Inspiration
Our team originally came together out of an interest in hardware. We had other ideas that we wanted to approach, but we were limited with the hardware available to us, and had to think of a novel idea given the constraints. We eventually combined our interest in doing a hardware project with our collective love of music to make what is known today as Midi-Tunes.
What it does
Midi-Tunes is a miniature MIDI keyboard that can simulate the sound of five octaves of a piano, with a joystick for pitch-bending.
How we built it
The MIDI-Tune started on a breadboard with 12 buttons in the layout of a piano keyboard. To limit the inputs used in our MCU, we organized the buttons into a matrix. We used the midi library ardumidi to send MIDI Packets over USB. We mapped a joystick to control pitch bending and the octave played. We then used the Hairless serial to MIDI converter as a serial driver to interface the MCU with the PC. We were able to use our keyboard to play notes through digital audio workstation software such as QSynth.
Challenges we ran into
We initially wanted to implement a MIDI system that would record tunes and create its own tune by utilizing machine learning. Due to unexpected hiccups taking to much time, we were unable to implement the recording, playback, and machine learning aspects of the project. The library we were using to send MIDI packets had some errors in the implementation, which left us puzzled and debugging for hours in the night. This was our main hurdle preventing us from implementing more advanced features. After fixing the issues with the library and debugging issues with the OS MIDI stack, we finally got sound to output through the computers speakers.
The button matrix was a lot more complicated than we thought it would be. The wiring was not in a traditional layout as the buttons were not in a grid layout.
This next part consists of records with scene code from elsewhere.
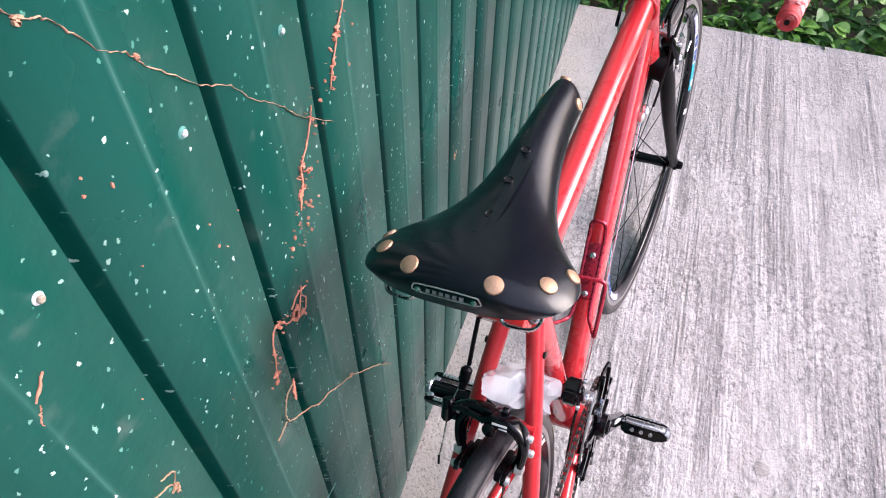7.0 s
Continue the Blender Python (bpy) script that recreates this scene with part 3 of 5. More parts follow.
def make_litter():
    rng = random.Random(9)
    ob = thing("leaf_litter", "small clump of dry leaf litter on the concrete", "litter", pose(0.905, -0.106, 0))
    for i in range(7):
        bm = bmesh.new()
        a = rng.uniform(0, 6.28)
        c = Vector((rng.gauss(0, 0.014), rng.gauss(0, 0.010), 0.003 + 0.004 * rng.random()))
        pts = [c + Vector((math.cos(a + k * 0.5) * (k - 2) * 0.006, math.sin(a + k * 0.5) * (k - 2) * 0.006, 0.003 * (k % 2))) for k in range(5)]
        sweep(bm, pts, [(0.0014, 0.001), (0.0016, 0.005), (0.0018, 0.007), (0.0014, 0.005), (0.001, 0.001)], 6)
        part("dry_leaf", bm, M_DEBRIS, ob)
    bm = bmesh.new()
    out = [((0.015 + 0.006 * noise.noise(Vector((math.cos(k * math.tau / 40) * 1.7, math.sin(k * math.tau / 40) * 1.7, 3)))) * math.cos(k * math.tau / 40), (0.014 + 0.006 * noise.noise(Vector((math.cos(k * math.tau / 40) * 1.7, math.sin(k * math.tau / 40) * 1.7, 3)))) * math.sin(k * math.tau / 40)) for k in range(40)]
    plate(bm, out, (0, 0, 0), (1, 0, 0), (0, 1, 0), 0.0016)
    ob = part("oil_spot", bm, M_STAIN)
    ob.matrix_basis = pose(0.568, -0.651, 0.0006)
    tagged(ob, "dark round stain dried on the concrete", "stain")


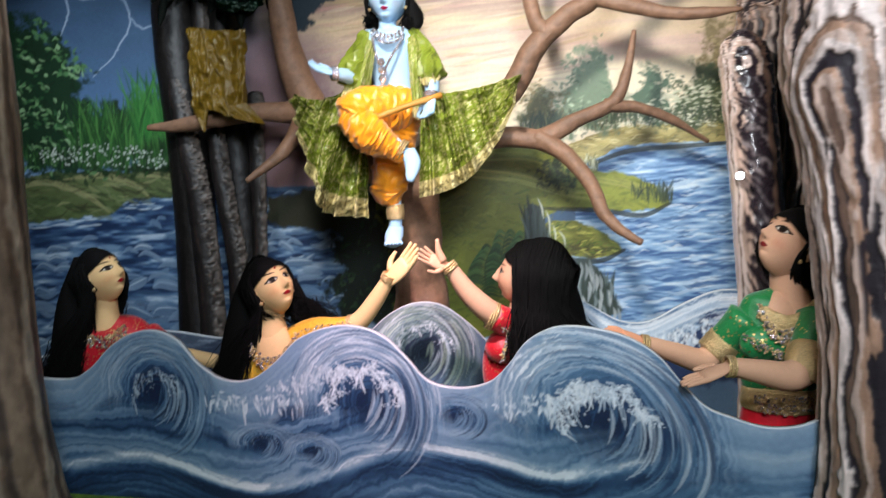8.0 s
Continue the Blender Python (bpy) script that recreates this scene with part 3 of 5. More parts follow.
# ---- cut-out wave boards ----
def curl(cv, centre, R, pale, deep, foam=60, squash=0.9, seed=1, lean=0.0, reach=1.1, lip=0.52, dim=0.0):
    """A breaking crest: streaks swept over the dome, a dark hollow with comma strokes, a ragged lip of foam and spray."""
    g = np.random.RandomState(seed)
    centre = np.asarray(centre, float)
    pick = lambda pal: np.asarray(pal[g.randint(len(pal))]) * g.uniform(0.92, 1.06)
    du, dv = (cv.U - centre[0]) / R, (cv.V - centre[1]) / (R * squash)
    du = du - lean * dv
    wob = cloudy(cv.U.shape, (9, 30), seed + 40) - 0.5
    fine = cloudy(cv.U.shape, (40, 150), seed + 41) - 0.5
    rho, phi = np.where(du < 0, np.hypot(du * (1 - 0.25 * np.clip(-dv, 0, 1)), np.clip(dv, -0.1, 9)), np.hypot(du, dv)) + 0.1 * wob, np.arctan2(dv, du)
    sweep = rho * 15 + 0.8 * np.clip(phi, -1.5, 3.1) + 0.5 * wob + 0.2 * fine
    torn = cloudy(cv.U.shape, (7, 26), seed + 43) - 0.5
    tone = brushed(sweep * 1.3 + 40, seed) * 0.4 + brushed(sweep * 3.8 + 40 + 3 * torn, seed + 1) * 0.6
    shape = np.interp(rho, (0.0, 0.35, 0.62, 0.85, 1.05, 1.2), (0.3, 0.34, 0.56, 0.7, 0.62, 0.5)) - dim
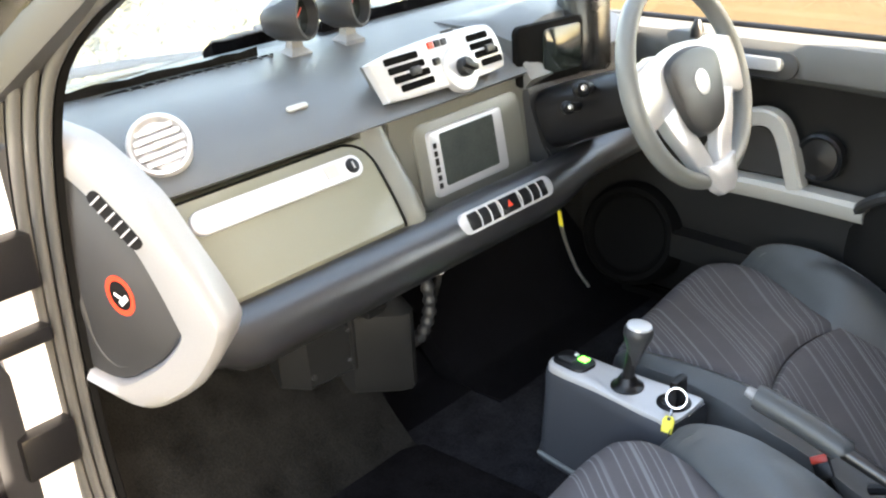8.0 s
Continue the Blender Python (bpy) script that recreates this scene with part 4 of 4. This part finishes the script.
# instrument binnacle behind the wheel
bm = B()
rings(bm, [[(-0.93, y, 1.02), (-0.915, y, 1.04 ), (-0.955, y, 1.125 + h), (-1.02, y, 1.14 + h), (-1.14, y, 1.12), (-1.14, y, 1.0)] for y, h in ((0.245, -0.022), (0.262, -0.008), (0.34, 0.008), (0.45, 0.008), (0.49, -0.01))])
part("binnacle", bm, M_DASH, dash, "slate instrument hood")
im = face_rear((-0.922, 0.31, 1.080), (0, 0, 1), (0.98, -0.18, 0.02))
part("instrument_frame", slab(B(), round_rect(0.160, 0.108, 0.014), im @ Matrix.Translation((0.002, -0.004, -0.012)), 0.014, 0.003), M_VOID, dash, "thick black instrument frame")
part("instrument_glass", slab(B(), round_rect(0.094, 0.082, 0.010), im @ Matrix.Translation((0.028, -0.002, 0)), 0.006, 0.002), M_SCREEN, dash, "dark glossy instrument glass")
part("rev_counter", lathe(B(), Matrix.Translation((-0.925, 0.432, 1.015)) @ pose(0, 0, 0, -6, -8, 0), [(0.0, 0.0), (0.040, 0.002), (0.046, 0.012), (0.048, 0.07), (0.050, 0.15), (0.047, 0.165), (0, 0.170)], 32), M_WHEEL, dash, "tall glossy black instrument pod")

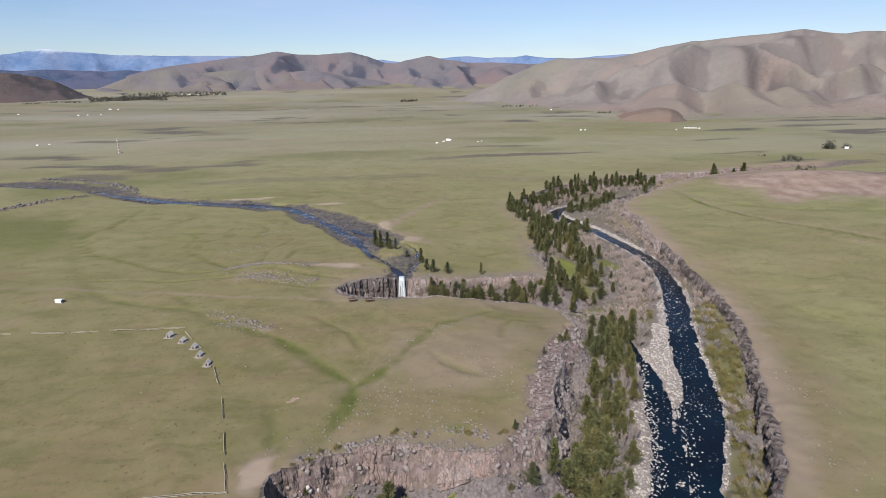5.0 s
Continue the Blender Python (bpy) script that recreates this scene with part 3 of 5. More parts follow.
def crease(v):
    """A fold with a rounded bottom."""
    return np.sqrt(v * v + 0.025) - 0.12


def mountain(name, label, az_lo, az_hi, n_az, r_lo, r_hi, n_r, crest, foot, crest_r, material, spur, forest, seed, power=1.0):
    """A range along an arc of the valley's edge. crest: rows of bearing and rise in degrees; foot: rows of bearing and
    distance; forest: strength of woods and painted shade.
    """
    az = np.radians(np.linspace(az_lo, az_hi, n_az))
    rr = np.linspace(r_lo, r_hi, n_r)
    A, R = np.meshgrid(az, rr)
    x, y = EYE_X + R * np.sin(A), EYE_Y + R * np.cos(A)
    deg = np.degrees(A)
    ca, ce = np.array(crest).T
    fa, fr = np.array(foot).T
    top_r = crest_r + 70 * fractal(A * 4000 + seed, A * 0 + seed, 900, 2)
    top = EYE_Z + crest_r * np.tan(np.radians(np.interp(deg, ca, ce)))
    base_r = np.interp(deg, fa, fr)
    base = plateau(x, y)
    s = (R - base_r) / (top_r - base_r)
    wx, wy = x + 60 * fractal(x, y, 300, 2), y + 60 * fractal(x + 400, y, 300, 2)
    ridge = 1 - crease(fractal(wx + seed, wy - seed, 400 if material is M_MOUNT else 330, 3, 0.4))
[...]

Instead we had to deal with complicated wiring in rows and columns being in a weird layout. After we got the wiring correct, the coding aspect of the matrix was even as hard. We had problems in which one button would be pushed and the another two would also emit a signal. Eventually we were able to find a solution to this through adapting to the code and rewiring the buttons so that it was compatible to the existing code.
Accomplishments that we're proud of
We were proud of completion of the button matrix, which was able to allocate other ports and pinholes for other functions such as the octave, pitch, and bend of sound.